South Korea’s corporate bond sales declined to the lowest amount in a year and a half after the government allowed investors to have more power in setting the pricing for new securities.
Korea Electric Power Corp. (KEP) and Hyundai Merchant Marine Co. sold fewer won-denominated notes last quarter as issuance fell 46 percent to 10.36 trillion won ($9.06 billion) from a record 19.2 trillion won in the first three months, according to data compiled by Bloomberg. Yields on AA rated corporate debt dropped to 3.69 percent in June, the lowest since November 2004, according to Koscom Corp. prices. Comparable U.S. company costs are 1.69 percent, Bank of America Merrill Lynch indexes show.
Sales declined after the country’s top financial regulator introduced a new rule on pricing to bring Asia’s second-largest bond market outside of Japan into line with global standards. Now that issuers have got used to it, sales may increase this quarter as the central bank readies for its first interest-rate cut in three years, following China and India, according to Woori Investment & Securities Co., the second-biggest underwriter.
“The new rule, prior to its implementation, was seen as unfavorable by issuers,” Kim Dae-Young, head of debt products at Woori Investment, said in a June 26 interview in Seoul. “They have now become accustomed to the new system. The benchmark rate will go down, which will bring down the spread, and issues will pick up as the borrowers would want to take advantage of that.”

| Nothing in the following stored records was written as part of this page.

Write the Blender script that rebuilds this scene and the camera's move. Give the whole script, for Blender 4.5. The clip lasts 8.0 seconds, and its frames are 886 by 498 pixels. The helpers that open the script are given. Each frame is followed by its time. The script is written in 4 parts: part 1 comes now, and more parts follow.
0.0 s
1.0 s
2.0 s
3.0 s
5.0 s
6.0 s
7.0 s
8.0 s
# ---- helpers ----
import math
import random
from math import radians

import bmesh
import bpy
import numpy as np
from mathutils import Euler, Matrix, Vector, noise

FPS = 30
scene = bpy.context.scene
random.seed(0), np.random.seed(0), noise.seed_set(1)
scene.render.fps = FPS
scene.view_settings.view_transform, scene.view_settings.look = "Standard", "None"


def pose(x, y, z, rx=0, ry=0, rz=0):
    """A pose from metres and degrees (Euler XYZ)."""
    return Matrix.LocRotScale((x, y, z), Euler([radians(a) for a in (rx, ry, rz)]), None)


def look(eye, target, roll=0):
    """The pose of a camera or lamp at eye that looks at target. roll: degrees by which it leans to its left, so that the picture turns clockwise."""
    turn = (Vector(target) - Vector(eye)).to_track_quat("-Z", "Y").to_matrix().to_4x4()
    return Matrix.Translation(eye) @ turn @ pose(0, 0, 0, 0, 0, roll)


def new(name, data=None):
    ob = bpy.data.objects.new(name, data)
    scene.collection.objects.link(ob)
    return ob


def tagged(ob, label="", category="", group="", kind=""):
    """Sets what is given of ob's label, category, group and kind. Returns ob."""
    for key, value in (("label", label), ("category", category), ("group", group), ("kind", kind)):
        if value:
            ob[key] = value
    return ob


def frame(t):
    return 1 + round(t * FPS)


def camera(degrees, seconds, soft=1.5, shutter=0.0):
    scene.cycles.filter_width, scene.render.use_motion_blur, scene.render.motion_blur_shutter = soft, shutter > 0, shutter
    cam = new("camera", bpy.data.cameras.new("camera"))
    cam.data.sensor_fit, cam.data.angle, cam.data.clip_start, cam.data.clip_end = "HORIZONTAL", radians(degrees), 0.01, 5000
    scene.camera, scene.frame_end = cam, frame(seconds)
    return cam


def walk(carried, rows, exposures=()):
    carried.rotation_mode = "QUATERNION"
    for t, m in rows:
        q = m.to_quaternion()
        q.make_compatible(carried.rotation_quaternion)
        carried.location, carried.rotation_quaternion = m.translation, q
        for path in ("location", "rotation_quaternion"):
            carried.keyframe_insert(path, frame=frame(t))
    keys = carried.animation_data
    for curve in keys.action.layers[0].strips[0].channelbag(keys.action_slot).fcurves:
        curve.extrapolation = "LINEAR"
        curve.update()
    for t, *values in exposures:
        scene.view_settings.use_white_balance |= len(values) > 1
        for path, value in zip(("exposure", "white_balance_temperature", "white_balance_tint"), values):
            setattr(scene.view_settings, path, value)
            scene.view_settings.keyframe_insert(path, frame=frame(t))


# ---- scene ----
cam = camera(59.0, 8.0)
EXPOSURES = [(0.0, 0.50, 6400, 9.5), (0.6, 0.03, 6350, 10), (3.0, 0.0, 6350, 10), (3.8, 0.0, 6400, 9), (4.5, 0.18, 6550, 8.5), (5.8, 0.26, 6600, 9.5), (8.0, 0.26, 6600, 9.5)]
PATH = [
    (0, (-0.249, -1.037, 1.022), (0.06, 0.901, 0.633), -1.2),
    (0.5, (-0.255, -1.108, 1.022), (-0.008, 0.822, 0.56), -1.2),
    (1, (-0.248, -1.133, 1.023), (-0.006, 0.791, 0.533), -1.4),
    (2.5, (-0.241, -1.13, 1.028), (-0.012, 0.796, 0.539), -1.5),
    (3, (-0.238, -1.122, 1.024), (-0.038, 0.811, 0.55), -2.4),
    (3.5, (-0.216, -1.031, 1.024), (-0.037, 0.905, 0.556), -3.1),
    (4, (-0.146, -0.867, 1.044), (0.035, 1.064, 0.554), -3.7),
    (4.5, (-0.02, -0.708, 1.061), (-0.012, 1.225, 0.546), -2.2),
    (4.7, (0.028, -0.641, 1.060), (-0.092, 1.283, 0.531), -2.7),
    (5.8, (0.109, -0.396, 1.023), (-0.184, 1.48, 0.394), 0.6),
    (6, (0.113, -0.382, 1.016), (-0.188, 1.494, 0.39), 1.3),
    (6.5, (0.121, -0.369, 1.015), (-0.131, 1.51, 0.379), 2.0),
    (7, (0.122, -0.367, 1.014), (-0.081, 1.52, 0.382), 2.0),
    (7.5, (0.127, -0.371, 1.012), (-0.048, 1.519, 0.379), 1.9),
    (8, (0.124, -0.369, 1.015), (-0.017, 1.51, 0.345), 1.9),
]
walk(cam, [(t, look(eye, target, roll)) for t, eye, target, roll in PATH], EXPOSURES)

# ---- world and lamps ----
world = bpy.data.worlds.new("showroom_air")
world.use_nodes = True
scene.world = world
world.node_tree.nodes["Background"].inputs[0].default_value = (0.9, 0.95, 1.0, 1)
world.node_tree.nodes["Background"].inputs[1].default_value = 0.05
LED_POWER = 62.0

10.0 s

Since April 17, borrowers have been required to gauge investors’ level of demand and desired pricing for a sale. Before the regulation came into effect, buyers had to accept the pricing terms set by the companies and arrangers without having much input, Woori Investment’s Kim said.
“The main reason behind the drop in sales is the new rule. Companies pre-funded a lot of capital before it took effect,” Byun Jeong Hye, a credit analyst at Shinhan Investment Corp., said in a June 28 phone interview. “Companies have maturing debt to refinance, which is the main purpose for borrowing right now, as they are shunning new investments and mergers and acquisitions amid an uncertain business environment.”
South Korea cut its growth estimate for this year and announced 8.5 trillion won of spending to support the economy as officials predict a protracted European debt crisis. M&A activity declined 26 percent to $11.7 billion last quarter, data compiled by Bloomberg show.
Bank of Korea
The Bank of Korea needs to reduce the official bank rate soon to boost the country’s economic recovery in the second half, Woori Investment said in a June 15 report. Policy makers kept the benchmark interest rate at 3.25 percent for a 12th straight month on June 8. China cut its benchmark lending and deposit rates for the first time since 2008 on June 7, and India’s central bank in April lowered its key rate.
Financial Services Commission Chairman Kim Seok Dong is trying to boost the competitiveness of the South Korean investment banking industry. He took office in January 2011 and pledged deregulation, such as hedge-fund creation, while demanding brokerages take greater responsibility for protecting investors when underwriting securities.
“We’re closely monitoring how bond sales are done to make sure the rules are followed,” Kim Mi Kyung, a spokeswoman at the regulator, said in an e-mailed comment June 29.
“Now that the new rule is in place, we have to take on more of a role so that both buyers and sellers are on a level playing field,” Jung Il Mun, a senior executive managing director at Korea Investment & Securities Co., the third-largest underwriter this year, said June 29.
Bond sales increased in June after a lull in April and May, the data show. Hyundai Merchant, Korea’s biggest shipping company by market value, offered 330 billion won of 5.3 percent five-year bonds at 90 basis points less than the 60 billion won of similar-maturity 6.2 percent notes it sold in March, according to data compiled by Bloomberg.
“It will take some time for the new rule to settle down, but the market will eventually stabilize,” said Kim Youngsung, head of fixed income at Samsung Asset Management Co., Korea’s biggest fund manager, which oversees 124 trillion won. Samsung Asset favored corporate debt for most of the year, but reduced holdings as the premium over government debt began to widen in June, Kim said.
The premium investors seek to own three-year AA rated corporate bonds rather than similar-maturity government notes fell to 41 basis points May 29, the narrowest since September 2007, according to Koscom, which compiles data from the exchange, the investment association and ratings companies. The spread widened 7 basis points to 49 basis points in June, the data show.
South Korea’s top 10 issuers, who sold a total of 8.92 trillion won of notes in the first half, have 7.8 trillion won of debt maturing through December, according to data compiled by Bloomberg. State-owned utility Korea Electric Power, the biggest borrower this year, has the equivalent of 2.2 trillion won of debt outstanding in the second half, the data show.
“With many companies needing refinancing on their maturing bonds, I expect issuance will pick up in the second half,” Hwang Jae Hong, who oversees 12 trillion won as head of fixed income at UBS Hana Asset Management Co., said in a June 18 interview in Seoul. “The bottom line is that demand for corporate bonds still exceeds supply.”